### How to Use Price Elasticity of demand Calculator

# Price Elasticity of demand Calculator

### How to find the Price elasticity of demand

A real world example :

A company is selling earphones, currently the company sells each earphone for $15. With this price the company sells 3,000 a month. The company then decides to change the price to $12 for each earphone. Company then sold 5,000 earphones a month. Now we have our starting price and our price change along with earphones sold for each price, with this information we can calculate the price elasticity of demand.

- We then fill in the formula with our values
- First we want to get the percentage change in quantity demand for a product. The top will look like this

(5,000-3,000)/(5,000+3,000)

this will give us the percentage change. In this case there was a 25 (rounded) percent change in the quantity demand after the price change - Then we will do the bottom of our formula, the price change
- Again we put in our old values to the right and new to the left so our bottom line will look like this:

(12-15)/(12+15) this will give us the price change percentage, which is -11 percent! - Finally we divide the top by the bottom
- 25/-11 = -2.25, our Elasticity is Elastic

Price Elasticity of demand is used in economics to measure the effect a price change has on a products demand. It is often used while discussing price sensitivity.

### Three types of Elasticity

- Inelastic demand
- Inelastic demand is if the price change is more then the quantity demand change.

- Elastic demand
- Is when the price change percentage is smaller than the quantity demand change.

- Unitary
- When the change in price of a product is equal to the change in quantity demanded.
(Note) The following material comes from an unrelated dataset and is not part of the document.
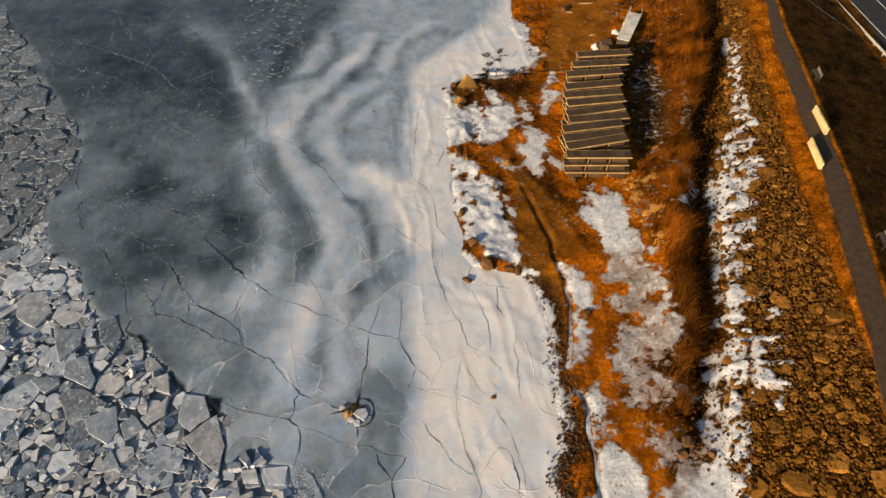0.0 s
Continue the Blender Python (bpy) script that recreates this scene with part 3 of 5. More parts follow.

### Analyzing Price Elasticity

Now we can do the calculations and discover the elasticity. The formula for the price elasticity of demand is:

**The percentage of change in quantity demand for a product / percent change in price **

**[(FQ -IQ)/(FQ+ IQ)]/[(FP-IP)/(FP+IP)]**

- FQ = Demand after the price change
- IQ = Demand before price change
- PF = Final Price
- IP = Initial Price

- If the result is = 1 then the elasticity is Unitary.